Pour l’Université, Ahmed Brahim avait bien compris le sens de l’Histoire
Du grand legs laissé par Ahmed Brahim à ses concitoyens émergent deux grandes mesures qu’il a prises pendant la courte période au cours de laquelle il a été ministre de l’Enseignement Supérieur et de la Recherche Scientifique. Il s’agit de la dissolution de la ’’Police universitaire’’ et de la généralisation de l’élection des chefs d’établissements universitaires ainsi que des présidents des universités. Ces deux mesures, prises quelques semaines après le 14 janvier 2011, étaient revendiquées par la communauté universitaire depuis plusieurs décennies. Elles peuvent être considérées comme étant réellement révolutionnaires dans la mesure où elles ont refondé deux domaines majeurs de la vie universitaire.
En prenant les deux mesures, rapidement mais d’une manière très réfléchie, Ahmed Brahim a montré combien il était conscient de leur urgence face à une attente très légitime. Ainsi, il a donné la preuve claire et forte que la bonne gestion des affaires de la Tunisie nouvelle ne demandait que de la lucidité et de la volonté politique.

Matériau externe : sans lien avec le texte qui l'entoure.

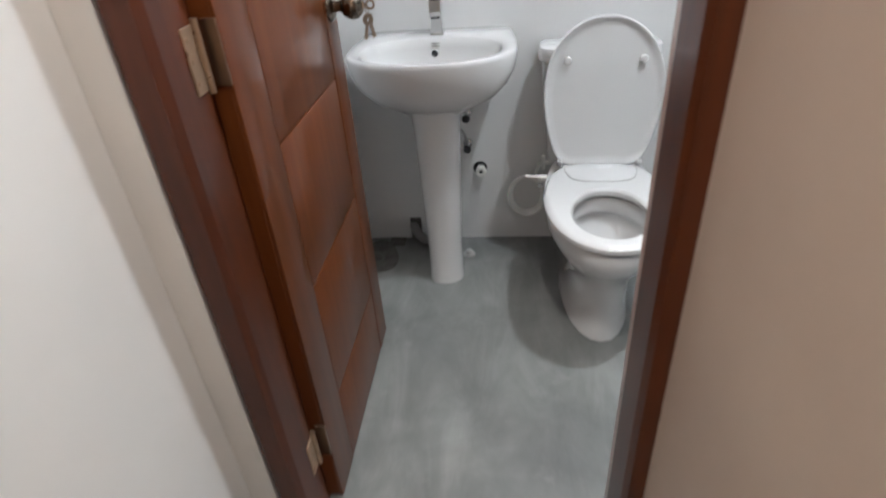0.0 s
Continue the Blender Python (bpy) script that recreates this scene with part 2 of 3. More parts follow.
def wood(name, dark, light, rough):
    m, nt, b = material(name, rough=rough, coat=0.45)
    b.inputs["Coat Roughness"].default_value = 0.09
    b.inputs["Specular IOR Level"].default_value = 0.2
    n = noise_tex(nt, position(nt, (14, 14, 0.9), jitter=4), 1.6, 6, 0.55, 1.2)
    c = ramp(nt, n.outputs[0], [(0.28, dark), (0.72, light)])
    big = ramp(nt, noise_tex(nt, position(nt, (1, 1, 0.5)), 3, 4).outputs[0], [(0.3, grey(0.78)), (0.7, grey(1.1))])
    mm = mix(nt, 1.0, c.outputs[0], big.outputs[0], "MULTIPLY")
    nt.links.new(mm.outputs["Result"], b.inputs["Base Color"])
    bump(nt, b, n.outputs[0], 0.02, 0.0005)
    return m


DOOR_WOOD = wood("varnished_door_wood", (0.104, 0.026, 0.004), (0.150, 0.041, 0.007), 0.5)
JAMB_WOOD = wood("dark_jamb_wood", (0.060, 0.013, 0.003), (0.100, 0.023, 0.005), 0.5)
FRAME, nt, b = material("black_aluminium", (0.012, 0.012, 0.018), 0.2)
bump(nt, b, noise_tex(nt, position(nt), 120, 3).outputs[0], 0.03, 0.0005)
# sash colour lightened to grey to carry the veiling glare of the window
SASH_GREY, nt, b = material("glare_sash_aluminium", (0.36, 0.355, 0.36), 0.4)
bump(nt, b, noise_tex(nt, position(nt), 120, 3).outputs[0], 0.03, 0.0005)
GLASS, nt, b = material("clear_glass", (1, 1, 1), 0.0)
b.inputs["Transmission Weight"].default_value = 1.0
CLEAR, nt, b = material("clear_soap_glass", (0.80, 0.82, 0.82), 0.05)
b.inputs["Alpha"].default_value = 0.32


def glow(name, colour, strength):
    m, nt, b = material(name, (0, 0, 0), 0.5)
    b.inputs["Emission Color"].default_value = (*colour, 1)
    b.inputs["Emission Strength"].default_value = strength
    return m


LENS = glow("lit_lens", (1.0, 0.95, 0.88), 40)
DAY = glow("bright_sky", (0.94, 0.97, 1.0), 5.0)


# ---- mesh helpers ----
def link(name, bm, mat, smooth=None):
    bmesh.ops.recalc_face_normals(bm, faces=bm.faces)
    me = bpy.data.meshes.new(name)
    bm.to_mesh(me)
    bm.free()
    me.materials.append(mat)
    if smooth is not None:
        me.polygons.foreach_set("use_smooth", [True] * len(me.polygons))
        me.set_sharp_from_angle(angle=radians(smooth))
    return new(name, me)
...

L’importance des deux mesures ressort encore plus quand on constate qu’aucune autre décision courageuse et salutaire n’a marqué les cinq années qui ont suivi le bref passage de Ahmed Brahim à la tête du Ministère de l’Enseignement Supérieur et de la Recherche Scientifique. Des discours, oui ; des plans de réformes, oui ; des promesses sans lendemain, oui, mais rien de palpable pour un Enseignement Supérieur et une Recherche Scientifique en détresse.

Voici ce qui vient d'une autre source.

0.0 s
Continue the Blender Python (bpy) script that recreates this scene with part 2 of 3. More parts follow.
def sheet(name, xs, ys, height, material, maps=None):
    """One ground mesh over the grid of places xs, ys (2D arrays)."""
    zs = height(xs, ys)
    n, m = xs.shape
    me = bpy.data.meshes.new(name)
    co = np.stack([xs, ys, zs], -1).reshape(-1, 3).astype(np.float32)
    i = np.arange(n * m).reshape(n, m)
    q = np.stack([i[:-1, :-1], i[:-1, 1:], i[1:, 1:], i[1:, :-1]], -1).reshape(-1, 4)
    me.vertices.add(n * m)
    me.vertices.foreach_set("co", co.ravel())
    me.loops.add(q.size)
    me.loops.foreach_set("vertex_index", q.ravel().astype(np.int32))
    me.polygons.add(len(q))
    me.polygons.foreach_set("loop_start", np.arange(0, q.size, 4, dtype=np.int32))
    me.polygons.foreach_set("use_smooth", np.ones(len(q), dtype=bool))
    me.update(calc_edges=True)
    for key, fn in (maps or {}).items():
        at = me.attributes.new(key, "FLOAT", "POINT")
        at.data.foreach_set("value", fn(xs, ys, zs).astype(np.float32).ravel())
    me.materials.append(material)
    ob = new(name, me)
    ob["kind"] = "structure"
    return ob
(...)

Universitaire doté d’un sens politique rare Ahmed Brahim avait pourtant tracé la voie de la réforme profonde en s’attaquant aux deux leviers majeurs par lesquels l’Etat totalitaire cherchait à tenir l’Université en laisse : la nomination des responsables inféodés à lui et la surveillance policière. Quel meilleur hommage lui rendre que de s’engager encore plus dans la voie qu’il a ouverte sans hésitation et avec toute la détermination requise, malgré les innombrables contraintes et aléas de la conjoncture ?
Force est de constater que même les deux grandes décisions prises par le regretté universitaire et homme politique n’ont pas été suivies des mesures d’accompagnement nécessaires. Ainsi, cinq ans après, aucun véritable système de sécurité alternative n’a été mis en place dans les établissements universitaires. Les graves problèmes de sécurité qui se sont posés au cours de ces derniers mois, dans plusieurs établissements universitaires, le rappellent cruellement.
Si l’élection des responsables universitaires, depuis 2011, n’a toujours pas eu les retombées escomptées, cela est dû aux lois obsolètes qui régissent l’Enseignement Supérieur et la Recherche Scientifique. Les meilleures illustrations du décalage entre l’élection des responsables universitaires et la véritable autonomie des établissements de différentes catégories sont la loi de 2008 qui régit l’Enseignement Supérieur et le décret datant de la même année et qui organise les Universités et les établissements d’Enseignement Supérieur et de Recherche. En ce domaine, l’heureuse initiative prise par la ’’Conférence des Présidents des Universités’’ au cours de l’année dernière, et relayée par une réactivité constructive des instances universitaires élues, a été contrée par l’immobilisme gouvernemental.
Puisse la perte douloureuse de Ahmed Brahim réveiller les consciences et rappeler à chacun que l’Université tunisienne a certes des problèmes aigus mais qu’il est possible d’y apporter des remèdes si la bonne gouvernance est assurée.